We are now left with a three-horse race. With Sinn Féin backing Connolly and Steen unable to proceed, turnout is expected to hit record lows.

That is often described as a positive for Fianna Fáil and Fine Gael, but that’s not quite true. Low turnout benefits incumbents, and neither of those parties has one in this contest. Michael D. Higgins departs having been elected in 2011 off the back of an economic crisis and a nation reeling from a recession and experiencing austerity.

It is hard to be enthused by this campaign, or indeed by any of the candidates. Nothing yet jumps out as a defining narrative.

What is clear, though, is the significance of the race for Fianna Fáil and Fine Gael.

Neither of their candidates will be satisfied with the political posturing ahead of the budget. In a departure from previous years, we’ve heard very little, perhaps because there is little good to leak.

Yet no news looks like bad news for the public. We already know there will be little to tackle the cost of living, with rapidly rising energy costs and soaring food bills compounded by the never-ending housing crisis.
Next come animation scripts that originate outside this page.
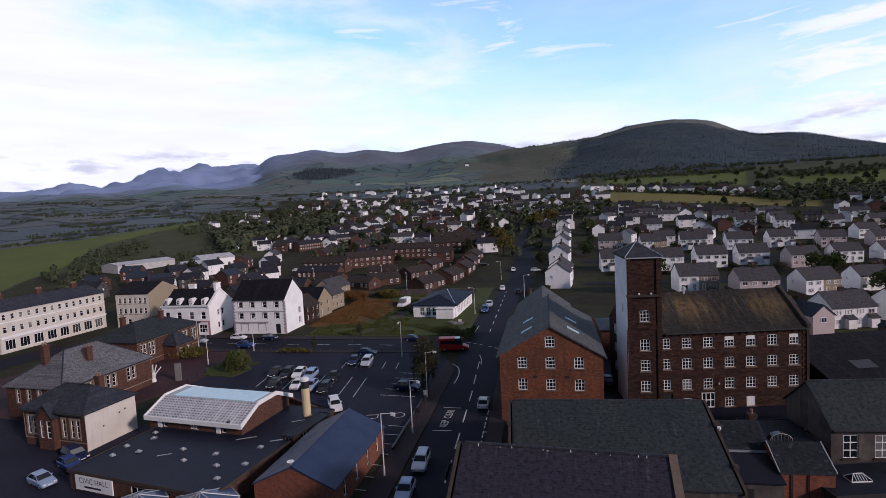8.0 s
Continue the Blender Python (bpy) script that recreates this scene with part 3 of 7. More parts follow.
def countryside():
    """One cover for all the land: gardens of the town, rough pasture, fields, enclosed slopes, moor, plantation, bare
    tops and far crags. Distance haze is painted into the far colours.
    """
    n = Nodes("countryside")
    edge_noise = n.noise(0.012, 7, 0.65)
    near_noise = n.noise(0.06, 6, 0.7)
    broad = n.noise(0.0045, 6, 0.6)
    mid = n.noise(0.05, 7, 0.66)
    fine = n.noise(0.3, 5, 0.7)

    def share(key, width=0.12, wobble=0.5, by=edge_noise):
        a = n.add("ShaderNodeAttribute")
        a.attribute_name = key
        v = n.math("ADD", a.outputs["Fac"], n.math("MULTIPLY", n.math("SUBTRACT", by, 0.5), wobble))
        return n.ramp(v, 0.5 - width, 0.5 + width)

    def tones(a, b, c, by=mid, grain=fine):
        return n.mix(n.ramp(grain, 0.42, 0.74, 0.0, 0.6), n.mix(n.ramp(by, 0.36, 0.66), a, b), c)

    col = tones((0.034, 0.038, 0.015), (0.026, 0.022, 0.017), (0.055, 0.05, 0.045))
    col = n.mix(share("pasture", 0.2, 0.7, near_noise), col, tones((0.072, 0.076, 0.036), (0.052, 0.055, 0.03), (0.034, 0.04, 0.022)))
    # distance haze painted into the valley fields as paler, bluer greens
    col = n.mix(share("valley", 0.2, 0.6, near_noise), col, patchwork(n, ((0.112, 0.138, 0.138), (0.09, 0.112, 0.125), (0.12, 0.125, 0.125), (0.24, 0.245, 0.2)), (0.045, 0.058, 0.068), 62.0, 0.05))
    col = n.mix(share("meadow", 0.1, 0.4, near_noise), col, tones((0.118, 0.14, 0.036), (0.086, 0.11, 0.032), (0.064, 0.08, 0.027), edge_noise, mid))
    col = n.mix(share("stubble", 0.1, 0.3, near_noise), col, tones((0.2, 0.17, 0.054), (0.13, 0.13, 0.045), (0.16, 0.11, 0.04), edge_noise, mid))
    # aerial haze painted into slope and moor colours as a blue-grey cast
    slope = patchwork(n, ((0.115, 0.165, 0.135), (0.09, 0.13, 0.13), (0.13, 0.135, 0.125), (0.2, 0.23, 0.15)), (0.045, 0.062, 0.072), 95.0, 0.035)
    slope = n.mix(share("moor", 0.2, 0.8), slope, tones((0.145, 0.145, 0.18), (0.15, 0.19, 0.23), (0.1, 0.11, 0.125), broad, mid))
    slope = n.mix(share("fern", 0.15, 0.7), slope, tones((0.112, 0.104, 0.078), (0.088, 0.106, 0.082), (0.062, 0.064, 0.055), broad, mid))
    # haze painted into the plantation: blue-grey in place of green
    hazy_pine = tones((0.04, 0.056, 0.07), (0.06, 0.074, 0.08), (0.026, 0.038, 0.05), broad, mid)
    hazy_pine = n.mix(n.ramp(n.noise(0.02, 5, 0.7), 0.56, 0.7, 0.0, 0.5), hazy_pine, (0.085, 0.082, 0.072))
    slope = n.mix(share("forest", 0.16, 0.9), slope, hazy_pine)
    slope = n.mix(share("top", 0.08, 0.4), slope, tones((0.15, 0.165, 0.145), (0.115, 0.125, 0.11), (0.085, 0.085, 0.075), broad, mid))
    # distance haze painted as blue into the base colour of the far fells
    hazy_crag = tones((0.22, 0.285, 0.46), (0.29, 0.355, 0.53), (0.19, 0.24, 0.38), n.noise(0.0022, 7, 0.66), n.noise(0.008, 7, 0.72))
    slope = n.mix(share("hazy_crag", 0.25, 0.5), slope, hazy_crag)
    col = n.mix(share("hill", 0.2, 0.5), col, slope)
    return n.done(col, 0.95, mid, 1.0, spec=0.06)


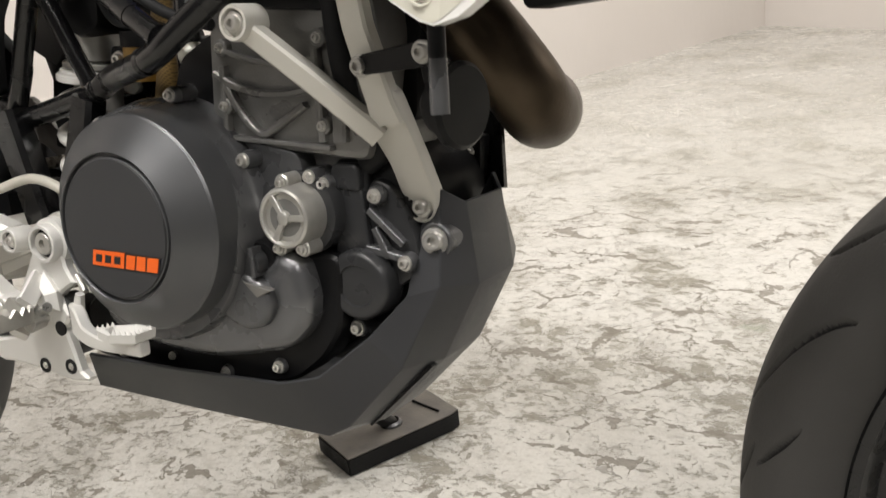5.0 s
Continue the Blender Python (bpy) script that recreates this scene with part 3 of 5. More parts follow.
# -- swingarm --
def swingarm():
    rows = [(-0.045, 0.300, 0.334, 0.018), (0.03, 0.294, 0.350, 0.026), (0.10, 0.300, 0.377, 0.034), (0.17, 0.311, 0.396, 0.038), (0.257, 0.327, 0.415, 0.040), (0.353, 0.347, 0.429, 0.040),
            (0.435, 0.372, 0.441, 0.039), (0.50, 0.395, 0.450, 0.037), (0.57, 0.422, 0.463, 0.033), (0.617, 0.426, 0.470, 0.028)]
    line = [tuple(p) for p in zip(*[[q[k] for q in smooth_path([(x, a, b) for x, a, b, w in rows], 5)] for k in range(3)])]
    bm = bmesh.new()
    for side in (-1, 1):
        rings = []
        for x, z0, z1 in line:
            w = float(np.interp(x, [r[0] for r in rows], [r[3] for r in rows]))
            mid = float(np.interp(x, [0.0, 0.42, 0.53], [0.086, 0.080, 0.064]))
            h = z1 - z0
            sec = [(-w / 2, 0.03), (-w / 2 + 0.004, 0), (w / 2 - 0.012, 0.0), (w / 2 - 0.005, 0.05), (w / 2 - 0.004, 0.245), (w / 2 - 0.0005, 0.275), (w / 2 + 0.0008, 0.48), (w / 2, 0.70), (w / 2 - 0.0035, 0.715), (w / 2 - 0.0065, 0.80), (w / 2 - 0.0105, 0.89), (w / 2 - 0.016, 0.96), (w / 2 - 0.022, 0.99), (w / 2 - 0.028, 1.0), (-w / 2 + 0.004, 1.0), (-w / 2, 0.95)]
            rings.append([bm.verts.new((x, 0.012 + side * (mid + y), z0 + h * f)) for y, f in sec])
        for a, b in zip(rings, rings[1:]):
            for k in range(len(a)):
                j = (k + 1) % len(a)
                bm.faces.new((a[k], a[j], b[j], b[k]))
        bm.faces.new(rings[0])
        bm.faces.new(rings[-1])
    box(0.42, 0.50, -0.075, 0.075, 0.39, 0.44, bm, 0.006)
    lathe([(-0.088, 0.0), (-0.088, 0.0225), (-0.082, 0.0245), (0.094, 0.0245), (0.098, 0.024), (0.098, 0.0)], (0.611, 0.447), 32, bm)
    arm = part("swingarm", bm, M_CAST, bike, "silver cast aluminium swingarm", smooth=27)
    part("axle_nut", lathe([(-0.106, 0.0), (-0.114, 0.005), (-0.114, 0.010), (-0.110, 0.0125), (-0.100, 0.0135), (-0.096, 0.0135)], (0.0, REAR_Z), 6), M_STEEL, arm, smooth=20)
    return arm


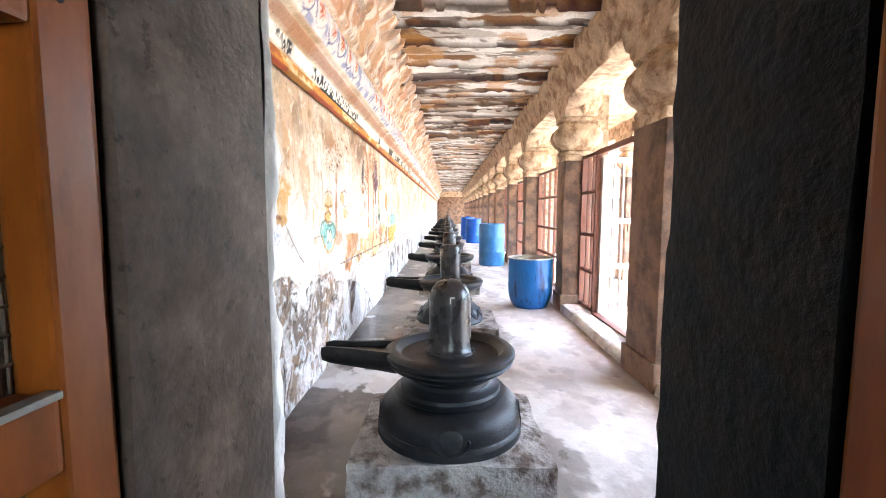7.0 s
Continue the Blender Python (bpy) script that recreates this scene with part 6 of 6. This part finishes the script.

Heather Humphreys, the most politically astute of the government’s options, must surely be aware that the budget’s outcome will weigh heavily on public sentiment ahead of the vote next month.

Many voters, conscious of their lighter wallets and rising anxiety before an expensive Christmas, may well seize the opportunity to teach the government a lesson.

Jim Gavin enters the fray as the green-around-the-ears, retired Defence Forces member and GAA great. Yet the more the public see him, the less they seem to warm to him.

His brief media appearances have been unimpressive. He has already had to come out swinging on the Six One and found himself mealy-mouthed, appearing to describe a genocide as a military objective. Still, he is being billed as a guaranteed vote-winner across the capital.

But if Billy Kelleher’s result was read as a quasi-revolt against Micheál Martin’s imposition of Gavin, then a scenario in which Gavin finishes last would surely start the countdown clock on Martin’s departure.

Backbenchers have already made their views known, and grassroots Fianna Fáil members say they will not lift a finger for Gavin locally.

If that's the case, he will struggle outside his native Dublin.

However, if elected, Gavin would become the first Dublin-born president since Seán T. O’Kelly.

Micheál Martin will hope that, after 80 years, the country will decide it is long overdue.